Look for the word "script" in each line and report the count of matching lines, with nothing added.

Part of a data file

┌──

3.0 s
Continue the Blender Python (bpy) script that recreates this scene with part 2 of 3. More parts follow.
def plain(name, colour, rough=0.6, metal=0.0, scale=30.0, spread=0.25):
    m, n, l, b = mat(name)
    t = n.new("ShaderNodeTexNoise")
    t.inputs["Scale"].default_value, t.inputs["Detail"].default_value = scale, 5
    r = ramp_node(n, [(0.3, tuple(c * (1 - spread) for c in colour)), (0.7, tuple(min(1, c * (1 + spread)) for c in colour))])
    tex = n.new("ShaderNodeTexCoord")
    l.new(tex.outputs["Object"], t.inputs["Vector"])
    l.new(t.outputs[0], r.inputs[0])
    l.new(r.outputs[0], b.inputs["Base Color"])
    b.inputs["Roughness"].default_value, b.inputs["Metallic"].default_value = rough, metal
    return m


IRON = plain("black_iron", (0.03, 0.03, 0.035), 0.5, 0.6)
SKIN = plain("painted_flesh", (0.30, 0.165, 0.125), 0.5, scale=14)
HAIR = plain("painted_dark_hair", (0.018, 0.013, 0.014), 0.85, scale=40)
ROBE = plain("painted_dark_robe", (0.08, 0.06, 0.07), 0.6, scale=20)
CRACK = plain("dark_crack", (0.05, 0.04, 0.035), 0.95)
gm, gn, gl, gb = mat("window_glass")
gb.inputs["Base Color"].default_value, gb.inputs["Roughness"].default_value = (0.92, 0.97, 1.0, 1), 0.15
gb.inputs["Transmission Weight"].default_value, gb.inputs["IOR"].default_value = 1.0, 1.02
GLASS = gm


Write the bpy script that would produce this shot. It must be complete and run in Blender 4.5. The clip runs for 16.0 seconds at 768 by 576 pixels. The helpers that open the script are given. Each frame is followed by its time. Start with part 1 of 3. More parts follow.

└──

- _Output of the exercise_
2